▶ **Task instructions**
Write out, exactly as given, every line from the one holding "4 of 6. More parts follow." to the one holding "k in range(9)]", including both.

▶ **Input data**
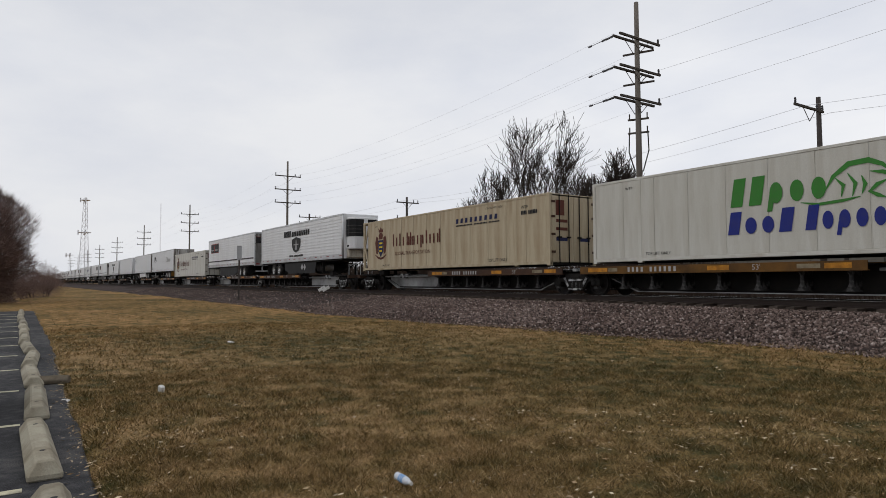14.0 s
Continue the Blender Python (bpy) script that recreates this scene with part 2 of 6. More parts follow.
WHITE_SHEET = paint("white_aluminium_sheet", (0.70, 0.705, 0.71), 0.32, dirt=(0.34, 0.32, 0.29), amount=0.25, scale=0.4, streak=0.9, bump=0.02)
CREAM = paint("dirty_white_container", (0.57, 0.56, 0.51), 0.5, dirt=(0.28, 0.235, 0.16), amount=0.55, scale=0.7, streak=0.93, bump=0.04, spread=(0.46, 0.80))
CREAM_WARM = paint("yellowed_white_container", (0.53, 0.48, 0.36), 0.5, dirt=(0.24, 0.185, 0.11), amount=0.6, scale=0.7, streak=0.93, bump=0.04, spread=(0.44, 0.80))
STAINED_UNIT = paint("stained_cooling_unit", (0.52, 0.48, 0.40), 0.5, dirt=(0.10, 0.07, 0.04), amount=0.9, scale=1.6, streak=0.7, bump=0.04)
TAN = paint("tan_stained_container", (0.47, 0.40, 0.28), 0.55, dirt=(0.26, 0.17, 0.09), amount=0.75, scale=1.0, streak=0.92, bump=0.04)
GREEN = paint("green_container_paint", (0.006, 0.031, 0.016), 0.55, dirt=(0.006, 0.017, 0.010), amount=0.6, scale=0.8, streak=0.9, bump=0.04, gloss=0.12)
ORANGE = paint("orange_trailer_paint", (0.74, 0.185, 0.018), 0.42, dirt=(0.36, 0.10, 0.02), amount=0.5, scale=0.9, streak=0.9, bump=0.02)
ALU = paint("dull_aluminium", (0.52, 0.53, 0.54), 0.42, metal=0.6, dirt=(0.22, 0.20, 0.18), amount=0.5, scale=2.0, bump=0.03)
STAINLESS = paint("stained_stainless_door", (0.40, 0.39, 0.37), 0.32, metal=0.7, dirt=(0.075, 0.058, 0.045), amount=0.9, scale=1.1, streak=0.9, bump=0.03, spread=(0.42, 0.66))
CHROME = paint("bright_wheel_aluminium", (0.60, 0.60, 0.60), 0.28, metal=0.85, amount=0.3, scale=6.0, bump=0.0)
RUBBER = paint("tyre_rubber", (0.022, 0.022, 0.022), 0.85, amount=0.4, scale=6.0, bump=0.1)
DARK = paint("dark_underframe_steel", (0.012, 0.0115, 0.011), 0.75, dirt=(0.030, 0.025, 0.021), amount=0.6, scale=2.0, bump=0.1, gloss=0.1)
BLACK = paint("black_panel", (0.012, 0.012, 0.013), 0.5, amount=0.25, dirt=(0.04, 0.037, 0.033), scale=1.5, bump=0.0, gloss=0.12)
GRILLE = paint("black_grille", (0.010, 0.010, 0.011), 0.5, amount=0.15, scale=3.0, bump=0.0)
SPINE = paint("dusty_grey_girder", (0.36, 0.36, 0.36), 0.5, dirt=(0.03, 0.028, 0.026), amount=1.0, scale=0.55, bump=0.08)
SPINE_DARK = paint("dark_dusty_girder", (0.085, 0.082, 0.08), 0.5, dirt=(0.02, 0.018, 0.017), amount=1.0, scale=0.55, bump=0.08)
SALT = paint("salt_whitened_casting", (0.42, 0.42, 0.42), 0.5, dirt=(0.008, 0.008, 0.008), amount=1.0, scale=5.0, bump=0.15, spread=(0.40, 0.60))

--

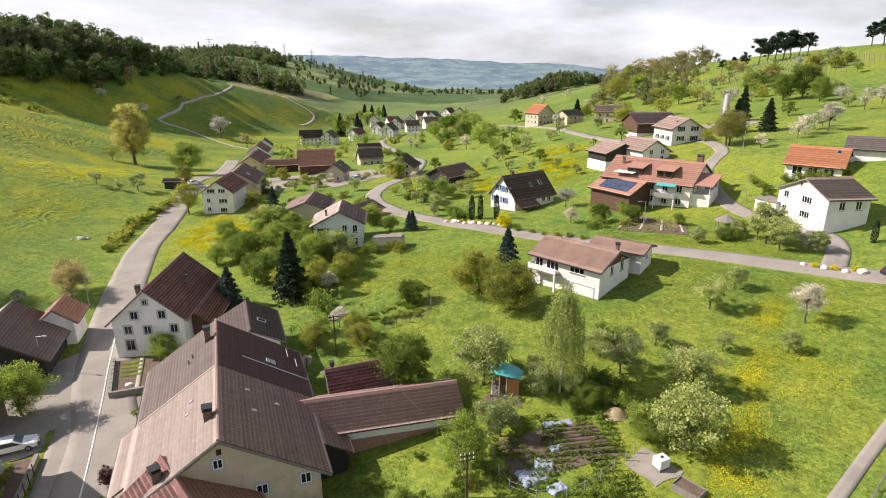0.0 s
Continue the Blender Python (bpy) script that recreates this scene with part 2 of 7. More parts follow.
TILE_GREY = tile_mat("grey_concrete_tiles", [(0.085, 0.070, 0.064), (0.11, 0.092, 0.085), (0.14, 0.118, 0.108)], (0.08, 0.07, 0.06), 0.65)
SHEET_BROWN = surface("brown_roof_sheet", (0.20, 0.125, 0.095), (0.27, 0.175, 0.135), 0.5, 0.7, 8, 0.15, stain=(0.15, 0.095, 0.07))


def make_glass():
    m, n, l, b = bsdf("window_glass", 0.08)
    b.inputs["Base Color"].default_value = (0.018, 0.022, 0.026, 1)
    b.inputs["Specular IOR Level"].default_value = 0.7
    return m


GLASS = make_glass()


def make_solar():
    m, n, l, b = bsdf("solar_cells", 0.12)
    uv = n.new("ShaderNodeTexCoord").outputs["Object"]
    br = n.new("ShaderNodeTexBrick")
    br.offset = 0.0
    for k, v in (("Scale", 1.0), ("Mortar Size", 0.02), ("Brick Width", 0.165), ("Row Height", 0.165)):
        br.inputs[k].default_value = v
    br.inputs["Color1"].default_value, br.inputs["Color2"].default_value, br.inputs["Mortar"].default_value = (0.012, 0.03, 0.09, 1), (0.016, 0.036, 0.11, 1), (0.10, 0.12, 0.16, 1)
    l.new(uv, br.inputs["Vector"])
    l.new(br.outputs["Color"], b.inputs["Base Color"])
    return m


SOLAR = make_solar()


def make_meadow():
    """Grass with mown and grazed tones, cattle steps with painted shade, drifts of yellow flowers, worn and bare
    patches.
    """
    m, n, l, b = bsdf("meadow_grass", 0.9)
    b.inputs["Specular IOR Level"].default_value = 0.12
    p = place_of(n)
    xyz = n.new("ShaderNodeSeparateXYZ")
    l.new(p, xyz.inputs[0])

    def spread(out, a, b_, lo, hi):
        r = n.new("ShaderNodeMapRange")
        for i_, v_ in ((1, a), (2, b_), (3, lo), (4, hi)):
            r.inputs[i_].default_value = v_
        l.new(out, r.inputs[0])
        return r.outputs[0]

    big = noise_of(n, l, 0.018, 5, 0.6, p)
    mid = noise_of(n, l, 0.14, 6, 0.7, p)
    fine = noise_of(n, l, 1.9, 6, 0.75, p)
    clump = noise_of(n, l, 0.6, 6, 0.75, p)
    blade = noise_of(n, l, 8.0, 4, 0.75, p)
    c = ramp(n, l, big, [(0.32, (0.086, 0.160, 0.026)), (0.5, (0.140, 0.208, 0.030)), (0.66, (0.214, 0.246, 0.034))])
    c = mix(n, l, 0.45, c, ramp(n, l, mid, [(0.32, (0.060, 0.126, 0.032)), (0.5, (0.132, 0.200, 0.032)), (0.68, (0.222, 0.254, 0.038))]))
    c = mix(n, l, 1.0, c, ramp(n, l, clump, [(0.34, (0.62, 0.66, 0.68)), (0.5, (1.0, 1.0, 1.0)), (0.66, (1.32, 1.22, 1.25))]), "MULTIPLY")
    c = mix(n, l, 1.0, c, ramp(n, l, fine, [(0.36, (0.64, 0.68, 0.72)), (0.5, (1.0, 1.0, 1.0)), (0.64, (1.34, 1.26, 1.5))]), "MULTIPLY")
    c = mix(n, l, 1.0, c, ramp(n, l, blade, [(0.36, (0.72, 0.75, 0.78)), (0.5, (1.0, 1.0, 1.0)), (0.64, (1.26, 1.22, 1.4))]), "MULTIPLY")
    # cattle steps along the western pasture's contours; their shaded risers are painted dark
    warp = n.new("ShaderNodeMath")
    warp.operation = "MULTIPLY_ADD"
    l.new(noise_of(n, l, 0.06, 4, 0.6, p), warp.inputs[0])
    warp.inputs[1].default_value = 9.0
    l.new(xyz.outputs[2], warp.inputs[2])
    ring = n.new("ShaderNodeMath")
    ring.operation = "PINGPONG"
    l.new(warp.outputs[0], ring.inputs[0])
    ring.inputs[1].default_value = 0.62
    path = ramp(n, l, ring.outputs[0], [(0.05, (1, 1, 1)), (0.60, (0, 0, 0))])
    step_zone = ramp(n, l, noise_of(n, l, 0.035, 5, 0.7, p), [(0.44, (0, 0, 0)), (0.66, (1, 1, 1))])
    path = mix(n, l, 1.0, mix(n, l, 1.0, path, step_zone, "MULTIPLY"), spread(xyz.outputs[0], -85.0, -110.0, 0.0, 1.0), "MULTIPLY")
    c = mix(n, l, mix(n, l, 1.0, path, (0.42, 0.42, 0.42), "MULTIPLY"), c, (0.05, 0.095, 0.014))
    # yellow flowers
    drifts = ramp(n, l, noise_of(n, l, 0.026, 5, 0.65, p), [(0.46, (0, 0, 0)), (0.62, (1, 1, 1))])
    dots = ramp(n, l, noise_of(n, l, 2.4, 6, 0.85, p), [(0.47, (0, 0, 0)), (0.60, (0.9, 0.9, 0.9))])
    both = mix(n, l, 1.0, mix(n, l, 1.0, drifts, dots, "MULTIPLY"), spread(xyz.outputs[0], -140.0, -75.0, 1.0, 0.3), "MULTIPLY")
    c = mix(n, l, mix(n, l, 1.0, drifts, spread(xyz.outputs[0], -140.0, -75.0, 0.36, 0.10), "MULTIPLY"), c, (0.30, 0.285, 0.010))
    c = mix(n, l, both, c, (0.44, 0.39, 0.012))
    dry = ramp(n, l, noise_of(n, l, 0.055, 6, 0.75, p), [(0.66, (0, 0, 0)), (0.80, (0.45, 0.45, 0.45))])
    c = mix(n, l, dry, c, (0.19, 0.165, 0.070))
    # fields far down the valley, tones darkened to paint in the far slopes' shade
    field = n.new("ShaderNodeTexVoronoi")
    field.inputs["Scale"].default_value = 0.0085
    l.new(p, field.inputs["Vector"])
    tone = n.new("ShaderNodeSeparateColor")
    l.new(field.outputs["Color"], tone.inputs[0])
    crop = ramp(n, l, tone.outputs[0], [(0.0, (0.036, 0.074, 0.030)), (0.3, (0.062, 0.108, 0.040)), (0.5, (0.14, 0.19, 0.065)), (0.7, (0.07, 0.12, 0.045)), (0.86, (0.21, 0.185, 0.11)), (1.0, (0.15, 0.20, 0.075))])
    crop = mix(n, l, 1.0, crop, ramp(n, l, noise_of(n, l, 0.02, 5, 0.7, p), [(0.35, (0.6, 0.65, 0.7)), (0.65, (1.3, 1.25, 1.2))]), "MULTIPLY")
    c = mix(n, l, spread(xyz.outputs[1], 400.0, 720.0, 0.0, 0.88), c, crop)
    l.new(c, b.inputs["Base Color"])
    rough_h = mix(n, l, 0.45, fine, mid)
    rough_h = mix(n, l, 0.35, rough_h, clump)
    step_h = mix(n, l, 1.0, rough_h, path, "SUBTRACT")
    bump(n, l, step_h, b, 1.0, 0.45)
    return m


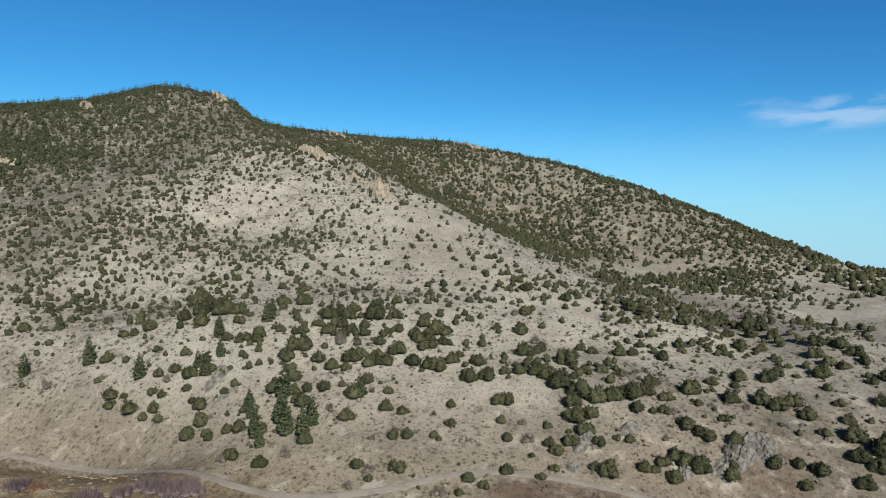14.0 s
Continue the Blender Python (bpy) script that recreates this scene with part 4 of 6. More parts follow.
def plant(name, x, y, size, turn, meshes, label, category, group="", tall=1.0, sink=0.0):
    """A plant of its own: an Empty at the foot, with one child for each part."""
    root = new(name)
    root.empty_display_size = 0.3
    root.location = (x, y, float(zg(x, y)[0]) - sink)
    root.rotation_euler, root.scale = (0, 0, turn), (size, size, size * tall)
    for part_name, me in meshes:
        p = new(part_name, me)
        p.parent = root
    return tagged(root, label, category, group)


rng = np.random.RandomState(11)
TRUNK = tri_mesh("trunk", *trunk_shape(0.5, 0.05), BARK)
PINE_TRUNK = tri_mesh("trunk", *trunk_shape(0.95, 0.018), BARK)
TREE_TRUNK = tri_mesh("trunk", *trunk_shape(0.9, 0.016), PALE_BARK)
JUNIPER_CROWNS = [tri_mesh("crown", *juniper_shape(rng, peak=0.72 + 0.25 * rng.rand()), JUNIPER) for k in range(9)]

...

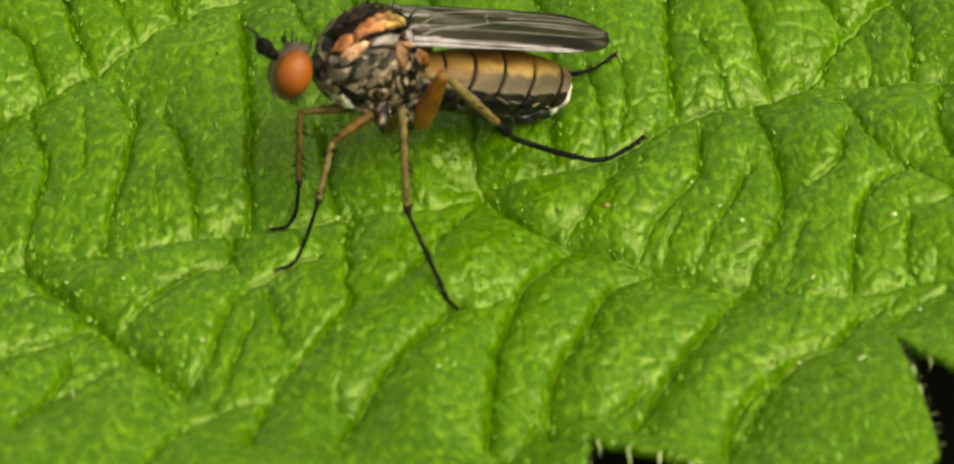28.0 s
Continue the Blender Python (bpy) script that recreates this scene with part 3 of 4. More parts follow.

▶ **Problem solution**
Continue the Blender Python (bpy) script that recreates this scene with part 4 of 6. More parts follow.
def plant(name, x, y, size, turn, meshes, label, category, group="", tall=1.0, sink=0.0):
    """A plant of its own: an Empty at the foot, with one child for each part."""
    root = new(name)
    root.empty_display_size = 0.3
    root.location = (x, y, float(zg(x, y)[0]) - sink)
    root.rotation_euler, root.scale = (0, 0, turn), (size, size, size * tall)
    for part_name, me in meshes:
        p = new(part_name, me)
        p.parent = root
    return tagged(root, label, category, group)


rng = np.random.RandomState(11)
TRUNK = tri_mesh("trunk", *trunk_shape(0.5, 0.05), BARK)
PINE_TRUNK = tri_mesh("trunk", *trunk_shape(0.95, 0.018), BARK)
TREE_TRUNK = tri_mesh("trunk", *trunk_shape(0.9, 0.016), PALE_BARK)
JUNIPER_CROWNS = [tri_mesh("crown", *juniper_shape(rng, peak=0.72 + 0.25 * rng.rand()), JUNIPER) for k in range(9)]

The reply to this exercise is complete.